## Records with scene code
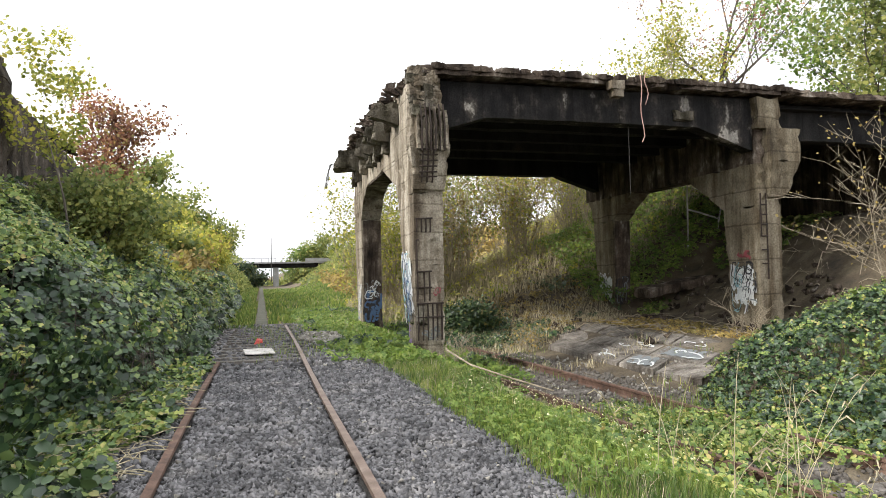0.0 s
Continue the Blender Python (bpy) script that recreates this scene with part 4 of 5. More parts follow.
def blades(count, xs, ys, fn, height, width, mat, name, label, keep=None, lean=0.35):
    """Grass: bent narrow blades, each of two quads."""
    x, y = rng.uniform(*xs, count), rng.uniform(*ys, count)
    if keep is not None:
        ok = keep(x, y)
        x, y = x[ok], y[ok]
    n = len(x)
    h = height * rng.uniform(0.45, 1.3, n)
    a = rng.uniform(0, 2 * math.pi, n)
    l = lean * rng.uniform(0.2, 1.4, n) * h
    base = np.stack([x, y, fn(x, y) - 0.02], 1)
    d = np.stack([np.cos(a), np.sin(a), np.zeros(n)], 1)
    s = np.stack([-np.sin(a), np.cos(a), np.zeros(n)], 1) * (width * rng.uniform(0.6, 1.3, n))[:, None]
    up = np.array([0, 0, 1.0])
    mid = base + d * (l * 0.35)[:, None] + up * (h * 0.6)[:, None]
    tip = base + d * l[:, None] + up * (h * 0.95)[:, None]
    v = np.stack([base - s, base + s, mid + s * 0.8, mid - s * 0.8, tip + s * 0.12, tip - s * 0.12], 1).reshape(-1, 3)
    q = (np.arange(n) * 6)[:, None, None] + np.array([(0, 1, 2, 3), (3, 2, 4, 5)])[None]
    return tagged(new(name, array_mesh(name, v, q.reshape(-1, 4), mat)), label, "grass", kind="stuff")


verge = lambda x, y: (x > bed_edge(y) - 0.05 + 0.12 * rng.normal(size=len(x))) & (x < 4.3)
blades(46000, (1.0, 4.4), (1.8, 14.5), ground, 0.16, 0.0045, GRASS, "grass", "bright green grass on the verge", verge)
blades(19000, (0.85, 5.5), (14.0, 34.0), ground, 0.2, 0.0115, GRASS, "grass", "rank green grass along the track")
blades(7500, (-1.6, -0.24), (21.5, 48.0), ground, 0.26, 0.018, GRASS, "grass", "rank grass between bank and path")
blades(17000, (0.26, 9.0), (24.0, 110.0), ground, 0.25, 0.05, GRASS, "grass", "green grass beside the path far along")
blades(5000, (-2.2, -0.45), (45.0, 120.0), ground, 0.35, 0.05, GRASS, "grass", "green grass at the foot of the far bank")
blades(12000, (4.0, 12.0), (-2.0, 9.5), ground, 0.3, 0.005, GRASS, "grass", "thin grass among the weeds by the siding", weeds)
blades(5000, (4.2, 9.0), (9.0, 24.0), ground, 0.16, 0.006, GRASS, "grass", "sparse grass along the siding", lambda x, y: waves(x, y, 1.3, 66) > 0.2)
blades(5000, (3.2, 13.0), (14.0, 22.5), lambda x, y: 6.1 + 0 * x, 0.12, 0.008, GRASS, "grass", "tufts growing on the bridge deck", lambda x, y: waves(x, y, 1.0, 67) > 0.05)
cover(900, (2.6, 5.0), (4.0, 11.0), ground, 0.014, BLOSSOM, "wildflowers", "tiny pale yellow flowers in the verge", "flowers", 0.3, weeds, False, (1, 3), 0.05)

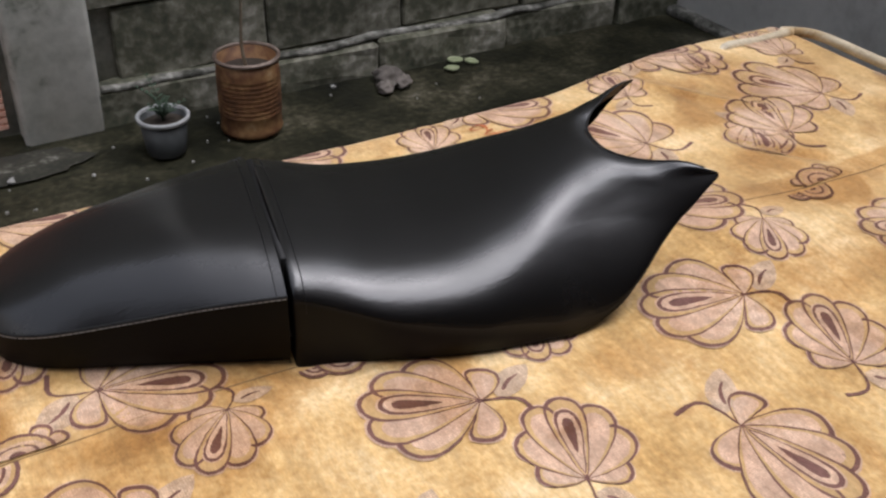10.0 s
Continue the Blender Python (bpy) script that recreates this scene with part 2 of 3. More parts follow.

## WORK TO COMPLETE
Retype everything in the material word for word, minus pictures.

## RESULT BELOW
0.0 s
Continue the Blender Python (bpy) script that recreates this scene with part 4 of 5. More parts follow.
def blades(count, xs, ys, fn, height, width, mat, name, label, keep=None, lean=0.35):
    """Grass: bent narrow blades, each of two quads."""
    x, y = rng.uniform(*xs, count), rng.uniform(*ys, count)
    if keep is not None:
        ok = keep(x, y)
        x, y = x[ok], y[ok]
    n = len(x)
    h = height * rng.uniform(0.45, 1.3, n)
    a = rng.uniform(0, 2 * math.pi, n)
    l = lean * rng.uniform(0.2, 1.4, n) * h
    base = np.stack([x, y, fn(x, y) - 0.02], 1)
    d = np.stack([np.cos(a), np.sin(a), np.zeros(n)], 1)
    s = np.stack([-np.sin(a), np.cos(a), np.zeros(n)], 1) * (width * rng.uniform(0.6, 1.3, n))[:, None]
    up = np.array([0, 0, 1.0])
    mid = base + d * (l * 0.35)[:, None] + up * (h * 0.6)[:, None]
    tip = base + d * l[:, None] + up * (h * 0.95)[:, None]
    v = np.stack([base - s, base + s, mid + s * 0.8, mid - s * 0.8, tip + s * 0.12, tip - s * 0.12], 1).reshape(-1, 3)
    q = (np.arange(n) * 6)[:, None, None] + np.array([(0, 1, 2, 3), (3, 2, 4, 5)])[None]
    return tagged(new(name, array_mesh(name, v, q.reshape(-1, 4), mat)), label, "grass", kind="stuff")


verge = lambda x, y: (x > bed_edge(y) - 0.05 + 0.12 * rng.normal(size=len(x))) & (x < 4.3)
blades(46000, (1.0, 4.4), (1.8, 14.5), ground, 0.16, 0.0045, GRASS, "grass", "bright green grass on the verge", verge)
blades(19000, (0.85, 5.5), (14.0, 34.0), ground, 0.2, 0.0115, GRASS, "grass", "rank green grass along the track")
blades(7500, (-1.6, -0.24), (21.5, 48.0), ground, 0.26, 0.018, GRASS, "grass", "rank grass between bank and path")
blades(17000, (0.26, 9.0), (24.0, 110.0), ground, 0.25, 0.05, GRASS, "grass", "green grass beside the path far along")
blades(5000, (-2.2, -0.45), (45.0, 120.0), ground, 0.35, 0.05, GRASS, "grass", "green grass at the foot of the far bank")
blades(12000, (4.0, 12.0), (-2.0, 9.5), ground, 0.3, 0.005, GRASS, "grass", "thin grass among the weeds by the siding", weeds)
blades(5000, (4.2, 9.0), (9.0, 24.0), ground, 0.16, 0.006, GRASS, "grass", "sparse grass along the siding", lambda x, y: waves(x, y, 1.3, 66) > 0.2)
blades(5000, (3.2, 13.0), (14.0, 22.5), lambda x, y: 6.1 + 0 * x, 0.12, 0.008, GRASS, "grass", "tufts growing on the bridge deck", lambda x, y: waves(x, y, 1.0, 67) > 0.05)
cover(900, (2.6, 5.0), (4.0, 11.0), ground, 0.014, BLOSSOM, "wildflowers", "tiny pale yellow flowers in the verge", "flowers", 0.3, weeds, False, (1, 3), 0.05)

10.0 s
Continue the Blender Python (bpy) script that recreates this scene with part 2 of 3. More parts follow.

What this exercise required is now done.